** Begin Records shown **

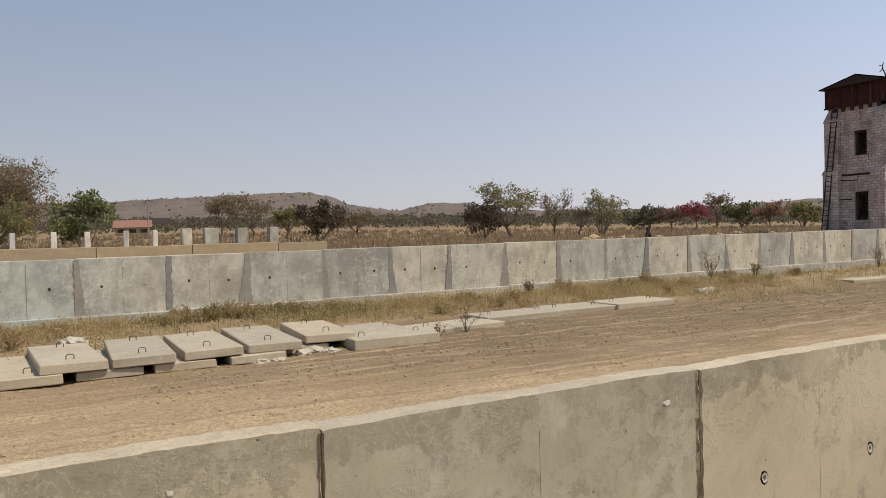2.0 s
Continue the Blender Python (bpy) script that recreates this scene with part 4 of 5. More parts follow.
def tree(az, dist, top_el, width, leaf, density, seed, label, size=0.3, base=None, bushy=False, bare=False, bark=None):
    """A tree with its crown top at the given elevation as seen from the road; width is the crown's spread in metres."""
    r = random.Random(seed)
    x, y, z = at(az, dist, base)
    h = max(1.65 + dist * math.tan(radians(top_el)) - z, 1.2)
    R, foot = width / 2, h * (0.08 if bushy else r.uniform(0.2, 0.28))
    cz, rz = (foot + h) / 2 + 0.03 * h, (h - foot) / 2
    tr, tips = MB(), []
    lean = Vector((r.gauss(0, 0.05), r.gauss(0, 0.05), 0)) * h
    fork = Vector((lean.x, lean.y, foot))
    rad = max(0.022 * h, 0.05)
    if not bushy:
        tr.tube([(0, 0, -0.3), tuple(lean * 0.3 + Vector((0, 0, foot * 0.5))), tuple(fork)], [rad * 1.5, rad * 1.15, rad], 7, cap=False)

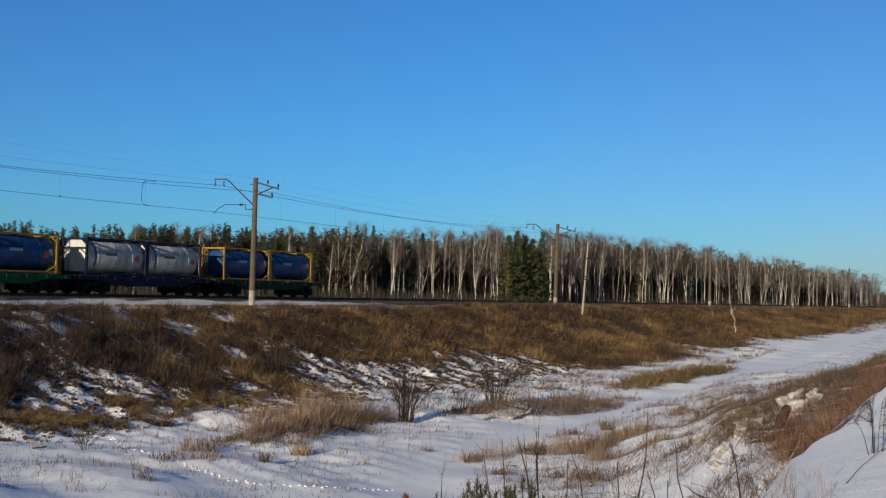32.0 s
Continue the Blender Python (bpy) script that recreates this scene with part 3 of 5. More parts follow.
def dark_disc(bm):
    cx, ca, r0, rr = -TL + 1.52, radians(89), 0.95, TR + 0.008
    for i in range(16):
        for j in range(16):
            q = []
            for di, dj in ((0, 0), (1, 0), (1, 1), (0, 1)):
                u, v = (i + di) / 8 - 1, (j + dj) / 8 - 1
                k = max(abs(u), abs(v)) / (math.hypot(u, v) or 1)
                a = ca + r0 * v * k / rr
                q.append(bm.verts.new((cx + r0 * u * k, -rr * math.sin(a), rr * math.cos(a))))
            bm.faces.new(q)
    bmesh.ops.remove_doubles(bm, verts=bm.verts, dist=1e-4)
    bmesh.ops.recalc_face_normals(bm, faces=bm.faces)


def stencil(bm):
    for k, w in enumerate((0.16, 0.2, 0.14, 0.2, 0.16, 0.2)):
        x = 1.2 + 0.27 * k
        b2 = bmesh.new()
        arc_plate(b2, x, x + w, 56, 66, TR + 0.002, n=2)
        tmp = bpy.data.meshes.new("t")
        b2.to_mesh(tmp)
        b2.free()
        bm.from_mesh(tmp)
        bpy.data.meshes.remove(tmp)


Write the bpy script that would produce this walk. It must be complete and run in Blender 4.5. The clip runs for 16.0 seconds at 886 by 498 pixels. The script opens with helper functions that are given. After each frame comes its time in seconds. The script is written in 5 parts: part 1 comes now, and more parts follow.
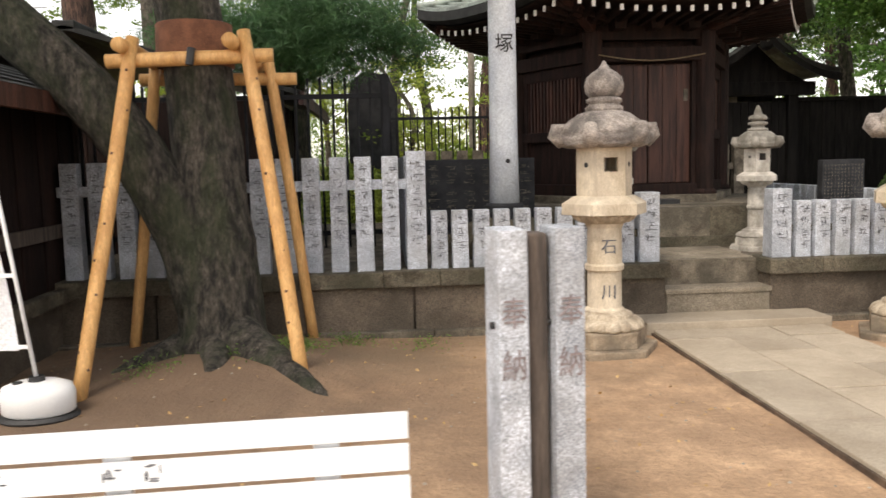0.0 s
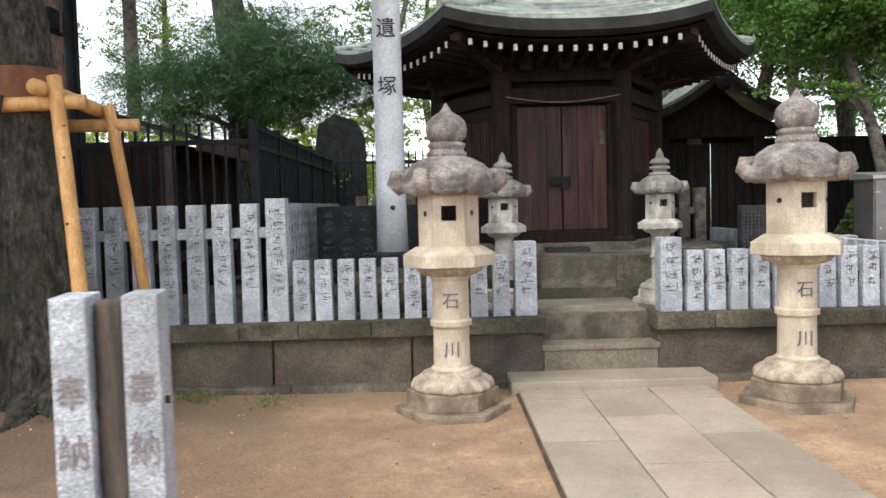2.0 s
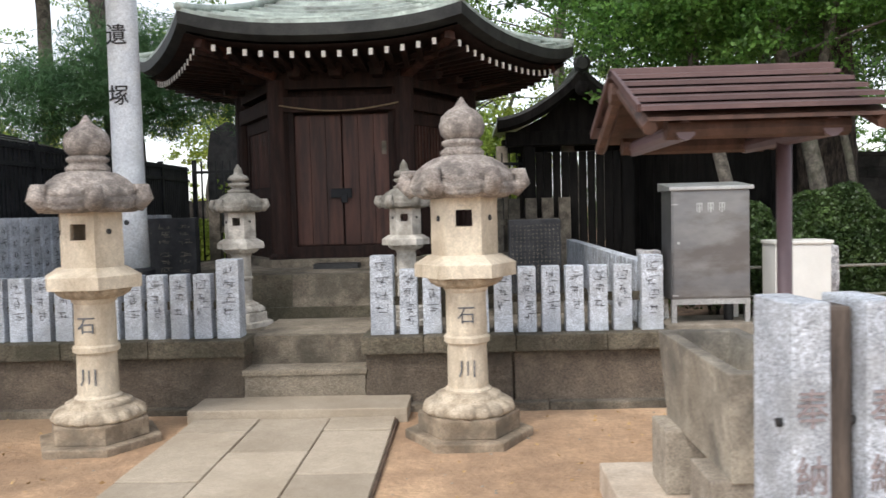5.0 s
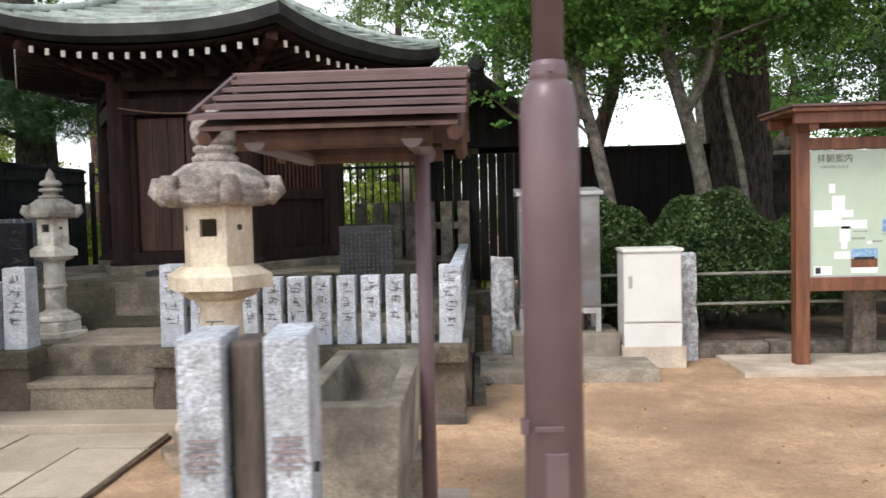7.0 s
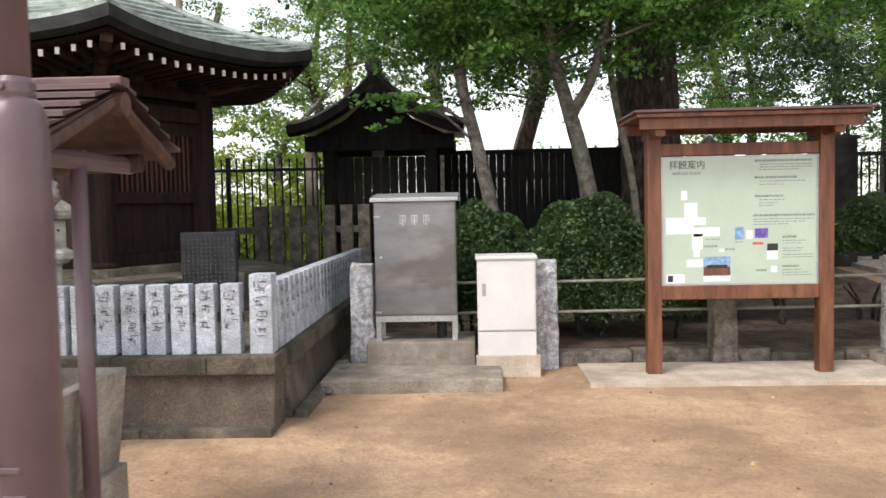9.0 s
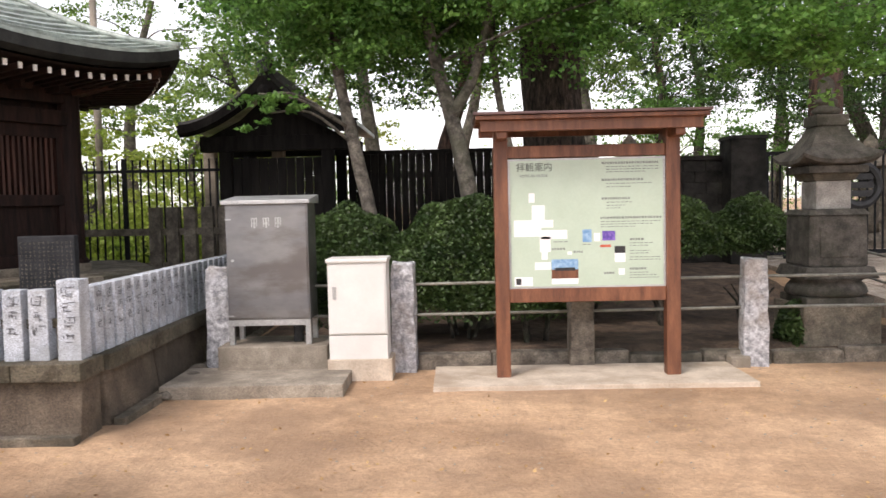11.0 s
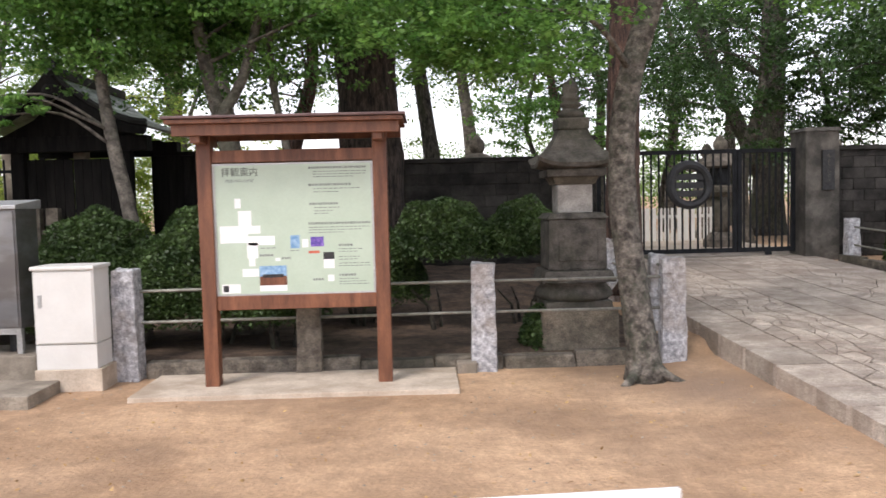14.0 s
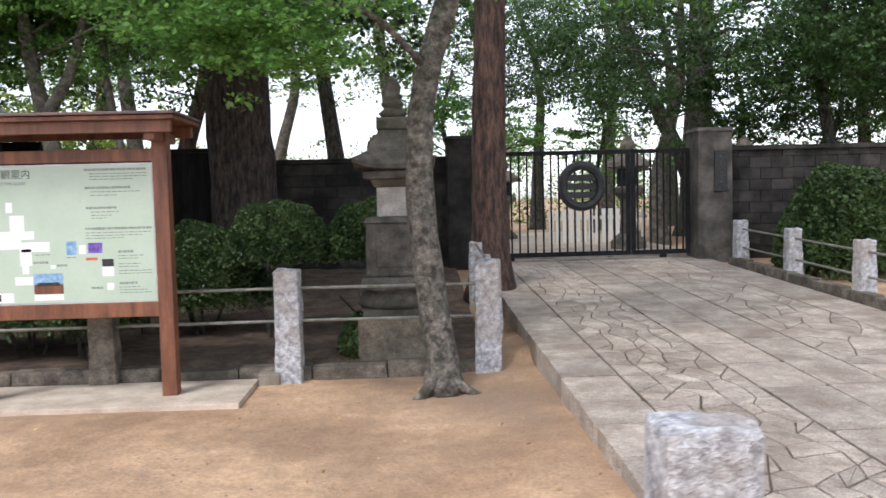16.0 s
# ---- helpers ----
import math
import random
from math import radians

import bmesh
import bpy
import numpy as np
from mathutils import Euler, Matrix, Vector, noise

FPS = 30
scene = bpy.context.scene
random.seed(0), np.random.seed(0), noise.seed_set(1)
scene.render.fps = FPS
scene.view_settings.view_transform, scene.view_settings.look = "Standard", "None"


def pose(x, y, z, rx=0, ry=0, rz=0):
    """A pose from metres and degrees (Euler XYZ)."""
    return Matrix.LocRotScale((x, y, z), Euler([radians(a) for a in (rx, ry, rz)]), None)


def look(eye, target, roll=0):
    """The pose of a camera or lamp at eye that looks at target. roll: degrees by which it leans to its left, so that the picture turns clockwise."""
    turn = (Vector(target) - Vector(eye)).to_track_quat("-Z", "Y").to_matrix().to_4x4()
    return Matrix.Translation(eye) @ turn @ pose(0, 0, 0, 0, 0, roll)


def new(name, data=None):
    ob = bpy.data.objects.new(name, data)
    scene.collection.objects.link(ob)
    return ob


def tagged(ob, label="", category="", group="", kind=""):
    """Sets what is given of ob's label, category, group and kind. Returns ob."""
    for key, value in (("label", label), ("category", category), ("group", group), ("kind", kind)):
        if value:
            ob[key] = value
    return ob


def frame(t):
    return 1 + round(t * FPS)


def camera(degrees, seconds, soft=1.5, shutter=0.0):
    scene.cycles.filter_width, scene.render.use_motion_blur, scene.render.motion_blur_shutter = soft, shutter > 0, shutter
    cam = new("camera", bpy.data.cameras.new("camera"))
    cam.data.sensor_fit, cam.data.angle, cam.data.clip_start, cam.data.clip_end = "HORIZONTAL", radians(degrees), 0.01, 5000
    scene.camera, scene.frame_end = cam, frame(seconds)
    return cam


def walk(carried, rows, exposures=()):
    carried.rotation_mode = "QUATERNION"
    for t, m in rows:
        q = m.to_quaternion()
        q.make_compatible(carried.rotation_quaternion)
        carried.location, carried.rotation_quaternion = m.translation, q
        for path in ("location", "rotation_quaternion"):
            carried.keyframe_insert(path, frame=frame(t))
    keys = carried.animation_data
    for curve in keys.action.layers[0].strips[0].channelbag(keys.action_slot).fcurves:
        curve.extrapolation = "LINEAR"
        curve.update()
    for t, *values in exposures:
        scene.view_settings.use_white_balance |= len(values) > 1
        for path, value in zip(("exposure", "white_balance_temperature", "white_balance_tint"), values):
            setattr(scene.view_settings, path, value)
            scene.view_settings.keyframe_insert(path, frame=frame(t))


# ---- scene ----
cam = camera(57.8, 16.0, shutter=0.4)
METRES, EYE, TILT, LEAN, TURN = 13.0, 1.53, 0.0, 0.0, -4.0
ROWS = [
    (0.0, 0.0, 0.0, 0.0, -0.15, -6.18, 1.39),
    (0.5, 0.031, 0.0073, 0.0004, -0.24, -6.19, 1.39),
    (1.0, 0.0603, 0.016, 0.0011, 0.36, -5.68, 1.33),
    (1.5, 0.0896, 0.0266, 0.0015, 1.6, -4.4, 1.38),
    (2.0, 0.1235, 0.0329, 0.0012, 3.32, -3.18, 1.5),
    (2.5, 0.1598, 0.0431, 0.0017, 4.98, -2.93, 1.57),
    (3.0, 0.197, 0.0526, 0.0032, 5.52, -2.96, 1.6),
    (3.5, 0.231, 0.058, 0.0034, 5.49, -2.96, 1.54),
    (4.0, 0.2652, 0.0661, 0.0032, 5.5, -2.86, 1.53),
    (6.5, 0.4275, 0.1062, 0.0037, 6.34, -2.82, 1.42),
    (7.0, 0.4596, 0.1149, 0.005, 6.49, -2.86, 1.36),
    (7.5, 0.4905, 0.1196, 0.0063, 6.61, -2.87, 1.28),
    (8.0, 0.5157, 0.1276, 0.0064, 6.63, -2.94, 1.22),
    (8.5, 0.5401, 0.1364, 0.0071, 6.41, -3.03, 1.17),
    (9.0, 0.5637, 0.137, 0.0082, 6.07, -2.97, 1.16),
    (11.5, 0.6873, 0.1564, 0.0098, 4.8, -3.19, 1.29),
    (12.0, 0.7158, 0.1603, 0.0097, 4.65, -3.2, 1.36),
    (12.5, 0.7492, 0.1609, 0.0108, 4.28, -3.27, 1.45),
    (13.0, 0.7797, 0.165, 0.0119, 3.75, -3.34, 1.39),
    (13.5, 0.8111, 0.1701, 0.0125, 3.17, -3.44, 1.42),
    (14.0, 0.8428, 0.1737, 0.012, 2.56, -3.48, 1.39),
    (14.5, 0.8767, 0.1812, 0.0112, 2.11, -3.5, 1.47),
    (15.0, 0.9105, 0.1889, 0.0103, 1.75, -3.51, 1.45),
    (15.5, 0.9422, 0.1954, 0.0105, 1.61, -3.47, 1.48),
    (16.0, 0.9747, 0.2065, 0.0117, 1.56, -3.55, 1.43),
]
walk(cam, [(t, pose(0, 0, EYE, TILT, LEAN, TURN) @ pose(METRES * x, METRES * y, METRES * z, 90 + pitch, roll, yaw)) for t, x, y, z, yaw, pitch, roll in ROWS],
     exposures=[(0, 1.06, 7250, 12), (0.5, 1.03, 6400, 10), (2, 1.08, 6450, 10), (6, 1.08, 6450, 10), (9, 1.12, 6550, 12), (11.5, 1.2, 6850, 17), (13, 1.16, 6720, 17), (14.5, 1.08, 6380, 15), (16, 1.08, 6150, 13)])

# ---- light ----
SUN_UP, SUN_ROUND = 52.0, 215.0
world = bpy.data.worlds.new("sky")
scene.world = world
world.use_nodes = True
wn, wl = world.node_tree.nodes, world.node_tree.links
sky = wn.new("ShaderNodeTexSky")
sky.sky_type = "NISHITA"
sky.sun_disc = False
sky.sun_elevation, sky.sun_rotation = radians(SUN_UP), radians(SUN_ROUND)
sky.dust_density, sky.air_density, sky.ozone_density = 1.0, 1.0, 1.0
haze = wn.new("ShaderNodeHueSaturation")
haze.inputs["Saturation"].default_value = 0.3
wl.new(sky.outputs[0], haze.inputs["Color"])
wl.new(haze.outputs[0], wn["Background"].inputs[0])
wn["Background"].inputs[1].default_value = 0.15
sun_data = bpy.data.lights.new("sun", "SUN")
sun_data.energy, sun_data.angle, sun_data.color = 0.9, radians(16), (1.0, 0.95, 0.87)
sun = new("sun", sun_data)
_az = radians(SUN_ROUND)
sun.matrix_world = look((math.sin(_az) * 30, math.cos(_az) * 30, 30 * math.tan(radians(SUN_UP))), (0, 0, 0))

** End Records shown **

§ **Instructions for the task**
Everything from the line containing "random.seed(0), np.random.seed(0), noise.seed_set(1)" down to the line containing "return 1 + round(t * FPS)" should be repeated exactly, with both end lines kept and no other lines added.

§ **Answer to this task**
random.seed(0), np.random.seed(0), noise.seed_set(1)
scene.render.fps = FPS
scene.view_settings.view_transform, scene.view_settings.look = "Standard", "None"


def pose(x, y, z, rx=0, ry=0, rz=0):
    """A pose from metres and degrees (Euler XYZ)."""
    return Matrix.LocRotScale((x, y, z), Euler([radians(a) for a in (rx, ry, rz)]), None)


def look(eye, target, roll=0):
    """The pose of a camera or lamp at eye that looks at target. roll: degrees by which it leans to its left, so that the picture turns clockwise."""
    turn = (Vector(target) - Vector(eye)).to_track_quat("-Z", "Y").to_matrix().to_4x4()
    return Matrix.Translation(eye) @ turn @ pose(0, 0, 0, 0, 0, roll)


def new(name, data=None):
    ob = bpy.data.objects.new(name, data)
    scene.collection.objects.link(ob)
    return ob


def tagged(ob, label="", category="", group="", kind=""):
    """Sets what is given of ob's label, category, group and kind. Returns ob."""
    for key, value in (("label", label), ("category", category), ("group", group), ("kind", kind)):
        if value:
            ob[key] = value
    return ob


def frame(t):
    return 1 + round(t * FPS)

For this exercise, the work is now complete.